Mathilde had longed after what other women had, she had envied those who had a better lifestyle than her own. Mathilde would always daydream about the life she thought she deserved, thinking about all she could have. For instance, the story tells us, “She had no evening clothes, no jewels, nothing. But those were things she wanted; she felt that was the kind of life for her. She so much longed to please, be envied, be fascinating and sought after.” (Maupassant 226). When her husband, who was a clerk, landed her an invitation to an evening reception, Mathilde was not as happy as he expected. Many other women would be happy, but Mathilde was not. Mathilde was more than upset and complained about not being able to go considering she did not have a dress to wear or any jewels to pair along with it. Her husband gave her money to buy and told her to borrow a jewels from her friend, which she then lost.To Mathilde’s understandings, the high class society has a high prestige and they would never do or have anything that would hurt their reputation. She resolute in whatever the high class society said was true but in the end she suffering heavily.
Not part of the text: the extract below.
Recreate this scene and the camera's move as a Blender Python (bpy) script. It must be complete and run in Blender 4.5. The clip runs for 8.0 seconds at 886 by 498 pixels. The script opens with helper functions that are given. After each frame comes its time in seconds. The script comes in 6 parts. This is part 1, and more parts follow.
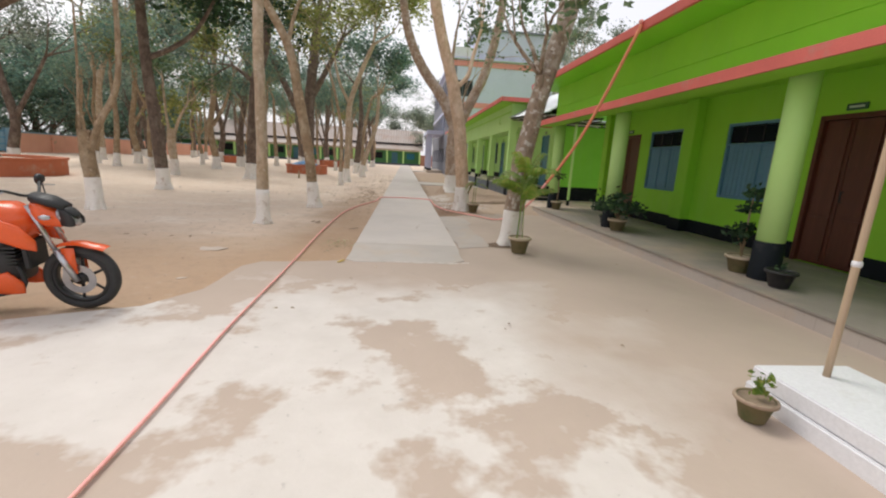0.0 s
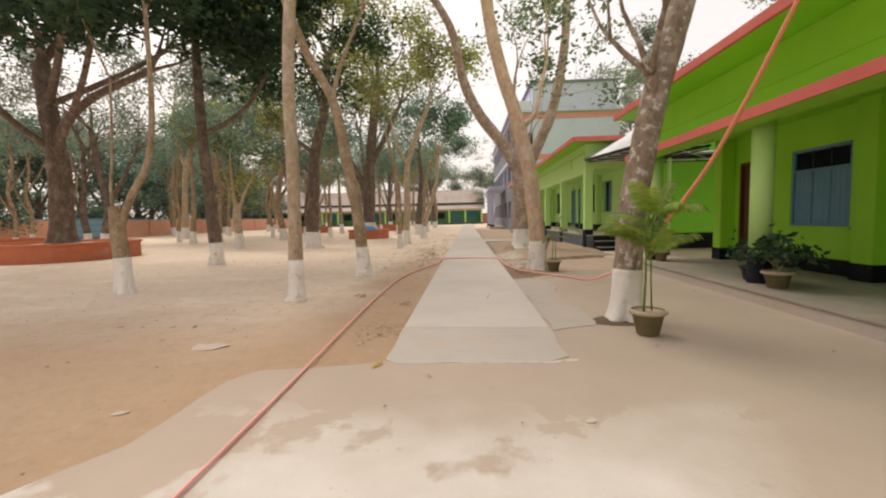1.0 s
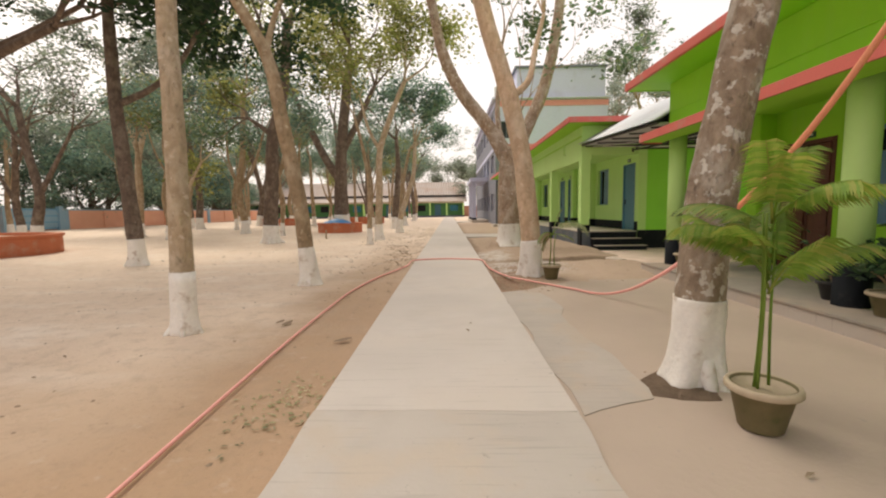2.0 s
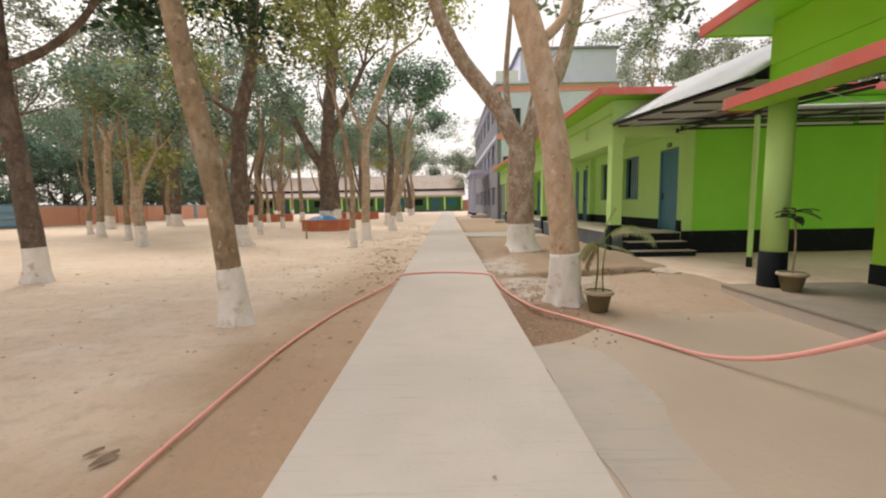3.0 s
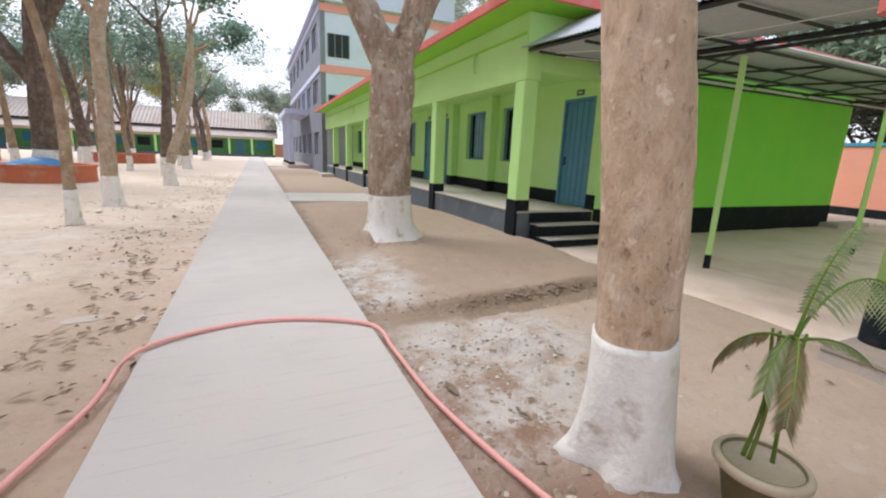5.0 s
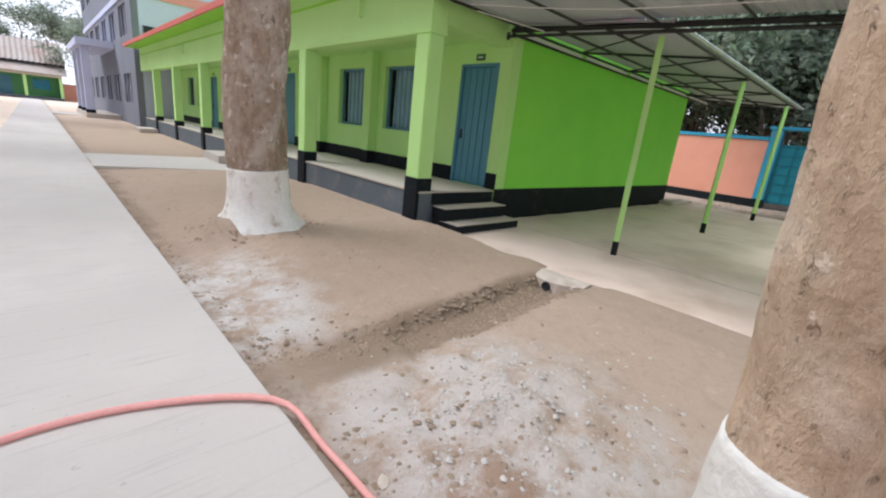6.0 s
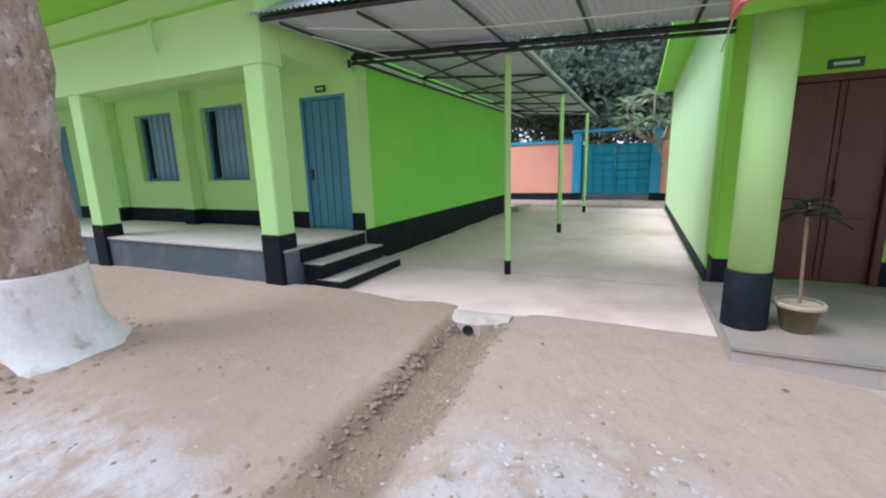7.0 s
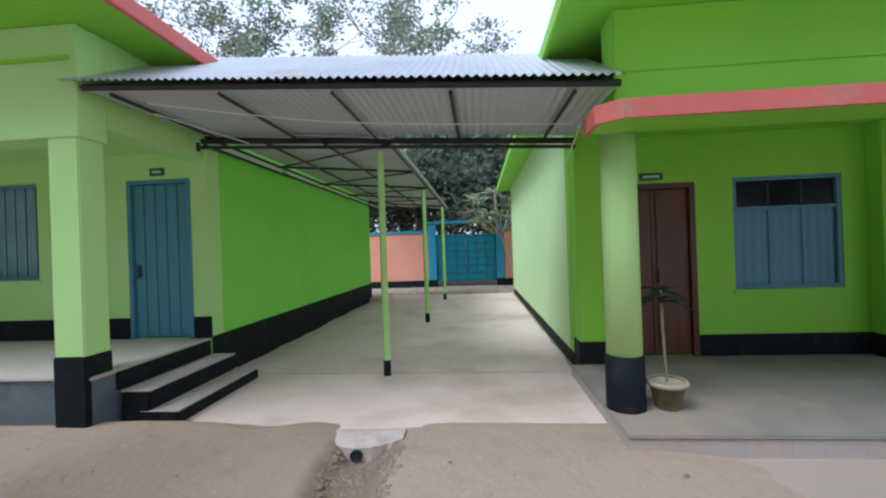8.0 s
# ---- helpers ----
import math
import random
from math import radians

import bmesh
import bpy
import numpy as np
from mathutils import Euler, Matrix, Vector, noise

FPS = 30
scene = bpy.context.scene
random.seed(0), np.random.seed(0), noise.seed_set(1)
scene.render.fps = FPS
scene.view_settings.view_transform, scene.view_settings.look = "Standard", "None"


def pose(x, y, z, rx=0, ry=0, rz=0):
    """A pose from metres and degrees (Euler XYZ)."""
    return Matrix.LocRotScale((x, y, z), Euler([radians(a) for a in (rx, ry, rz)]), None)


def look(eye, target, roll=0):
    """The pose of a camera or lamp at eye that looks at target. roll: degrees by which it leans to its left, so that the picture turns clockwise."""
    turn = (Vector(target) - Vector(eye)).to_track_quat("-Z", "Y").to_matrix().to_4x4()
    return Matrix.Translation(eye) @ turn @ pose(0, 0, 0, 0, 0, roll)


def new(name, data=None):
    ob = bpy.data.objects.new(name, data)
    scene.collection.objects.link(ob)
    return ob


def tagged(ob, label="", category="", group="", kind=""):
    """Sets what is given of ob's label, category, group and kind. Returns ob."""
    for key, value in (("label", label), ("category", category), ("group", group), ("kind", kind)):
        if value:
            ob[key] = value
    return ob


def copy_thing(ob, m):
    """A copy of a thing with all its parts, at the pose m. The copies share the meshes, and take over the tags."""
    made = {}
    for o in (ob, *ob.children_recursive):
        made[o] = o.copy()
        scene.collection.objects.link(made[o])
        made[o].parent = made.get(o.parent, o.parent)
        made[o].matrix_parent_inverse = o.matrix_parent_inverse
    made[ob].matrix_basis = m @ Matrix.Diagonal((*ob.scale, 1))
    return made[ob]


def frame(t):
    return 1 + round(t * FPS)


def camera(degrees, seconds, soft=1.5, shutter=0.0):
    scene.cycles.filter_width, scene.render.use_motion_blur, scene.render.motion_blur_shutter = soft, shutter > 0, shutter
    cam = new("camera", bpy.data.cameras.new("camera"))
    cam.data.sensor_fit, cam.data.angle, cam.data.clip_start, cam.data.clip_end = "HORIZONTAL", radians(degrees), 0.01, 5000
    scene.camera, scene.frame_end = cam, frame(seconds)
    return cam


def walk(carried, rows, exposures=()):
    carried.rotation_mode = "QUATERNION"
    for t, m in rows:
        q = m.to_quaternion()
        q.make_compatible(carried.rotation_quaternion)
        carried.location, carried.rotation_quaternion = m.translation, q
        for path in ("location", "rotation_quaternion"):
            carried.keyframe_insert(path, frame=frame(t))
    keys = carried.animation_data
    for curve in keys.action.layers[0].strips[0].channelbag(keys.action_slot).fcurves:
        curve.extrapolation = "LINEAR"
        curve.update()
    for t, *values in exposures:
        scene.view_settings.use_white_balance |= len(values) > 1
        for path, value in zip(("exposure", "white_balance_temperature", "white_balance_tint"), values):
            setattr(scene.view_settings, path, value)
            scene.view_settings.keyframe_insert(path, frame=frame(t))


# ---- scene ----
cam = camera(93.2, 8.0, soft=2.1)
PATH = [
    (0, (-0.069, -0.286, 1.408), (0.127, 1.661, 0.995), 3.2),
    (0.5, (-0.044, 0.692, 1.388), (-0.005, 2.684, 1.213), -0.2),
    (0.8, (-0.084, 1.247, 1.311), (-0.196, 3.238, 1.159), -1.0),
    (1, (-0.071, 1.736, 1.275), (-0.188, 3.727, 1.129), -1.2),
    (1.5, (-0.064, 2.877, 1.256), (-0.165, 4.867, 1.083), -1.1),
    (1.7, (-0.015, 3.26, 1.274), (-0.057, 5.252, 1.1), -0.4),
    (2.8, (0.083, 5.87, 1.278), (0.054, 7.858, 1.061), -1.2),
    (3, (0.058, 6.43, 1.355), (0.035, 8.419, 1.143), -1.0),
    (3.5, (0.012, 7.528, 1.417), (0.031, 9.513, 1.173), 0.9),
    (4, (0.041, 8.693, 1.458), (0.397, 10.631, 1.117), 1.9),
    (4.5, (-0.042, 9.74, 1.445), (0.582, 11.602, 1.068), 3.7),
    (4.7, (-0.033, 10.135, 1.458), (0.643, 11.976, 1.063), 3.0),
    (5.8, (0.056, 11.879, 1.517), (1.3, 13.347, 0.974), 5.3),
    (6, (0.073, 12.07, 1.491), (1.422, 13.444, 0.95), 6.2),
    (6.5, (0.201, 12.536, 1.544), (1.863, 13.526, 1.037), 2.8),
    (7, (0.371, 12.935, 1.549), (2.149, 13.763, 1.161), -1.6),
    (7.5, (0.51, 13.162, 1.608), (2.427, 13.704, 1.427), -1.0),
    (8, (0.626, 13.325, 1.627), (2.619, 13.489, 1.628), -2.0),
]
walk(cam, [(t, look(eye, at, roll)) for t, eye, at, roll in PATH], [(0, 0.25, 6250, 8), (0.5, 0.18, 6700, 9), (1, 0.25, 7050, 10), (1.5, 0.36, 7150, 10), (3, 0.38, 6900, 9), (3.5, 0.45, 6500, 7), (4.5, 0.68, 5850, 9), (6, 0.72, 5600, 9), (7, 0.95, 5050, 11), (7.5, 0.90, 4900, 8), (8, 0.54, 5130, 8)])

# ---- world and light ----
SUN_ELEV, SUN_AZ = radians(54), radians(-41)
world = bpy.data.worlds.new("overcast_sky")
scene.world = world
world.use_nodes = True
wn = world.node_tree.nodes
wl = world.node_tree.links
sky = wn.new("ShaderNodeTexSky")
sky.sky_type = "NISHITA"
sky.sun_disc = False
sky.sun_elevation, sky.sun_rotation = SUN_ELEV, SUN_AZ
sky.air_density, sky.dust_density, sky.ozone_density = 1.0, 6.0, 1.0
bg = wn["Background"]
bg.inputs["Strength"].default_value = 0.12
haze = wn.new("ShaderNodeMix")
haze.data_type = "RGBA"
haze.inputs["Factor"].default_value = 0.72
haze.inputs["B"].default_value = (8.6, 8.1, 8.2, 1)
wl.new(sky.outputs["Color"], haze.inputs["A"])
wl.new(haze.outputs["Result"], bg.inputs["Color"])
sun_data = bpy.data.lights.new("sun", "SUN")
sun_data.energy, sun_data.angle, sun_data.color = 1.9, radians(30), (1.0, 0.95, 0.88)
sun = new("sun", sun_data)
sun.matrix_world = look((-14, 22, 30), (0, 6, 0))


# ---- materials ----
def nodes_of(name):
    m = bpy.data.materials.new(name)
    m.use_nodes = True
    nt = m.node_tree
    return m, nt.nodes, nt.links, nt.nodes["Principled BSDF"]


def ramp_mix(n, l, fac, a, b):
    mix = n.new("ShaderNodeMix")
    mix.data_type = "RGBA"
    if isinstance(fac, float):
        mix.inputs["Factor"].default_value = fac
    else:
        l.new(fac, mix.inputs["Factor"])
    for key, v in (("A", a), ("B", b)):
        if isinstance(v, tuple):
            mix.inputs[key].default_value = (*v[:3], 1)
        else:
            l.new(v, mix.inputs[key])
    return mix.outputs["Result"]


def noise_fac(n, l, scale, lo=0.35, hi=0.65, detail=5.0, vec=None, rough=0.6):
    tex = n.new("ShaderNodeTexNoise")
    tex.inputs["Scale"].default_value = scale
    tex.inputs["Detail"].default_value = detail
    tex.inputs["Roughness"].default_value = rough
    if vec is None:
        geo = n.new("ShaderNodeNewGeometry")
        vec = geo.outputs["Position"]
    l.new(vec, tex.inputs["Vector"])
    mr = n.new("ShaderNodeMapRange")
    mr.inputs["From Min"].default_value, mr.inputs["From Max"].default_value = lo, hi
    l.new(tex.outputs["Fac"], mr.inputs["Value"])
    return mr.outputs["Result"]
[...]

In the words of Maupassant, “Her husband labored evenings to balance a tradesman’s accounts, and at night, he copied documents at five sous a page. And this went on for ten years….‘I bought you another just like it. And we’ve been paying for it for ten years now. You can imagine that wasn’t easy for us who had nothing. Well, it’s over now, and I am glad of it.’...‘Oh, my poor Mathilde. But mine was only paste. Why at most it was worth only five hundred francs!’” (233).

One should not put their trust into something just because it appears to be real. In conclusion, wanting too much can lead to misfortune and suffering. Mathilde was unhappy with her current lifestyle and wanted to change it. She wanted what belonged to others as well as she believed she deserved just as much. She believed in the outer appearance of everything and she could never have thought of believing in anything else, but what truly matters is invisible to the eyes. In the end, due to all of these points adding up, when she received and lost the necklace from and upper class woman, she ended up spending 10 years paying back for a lie society made her believe in.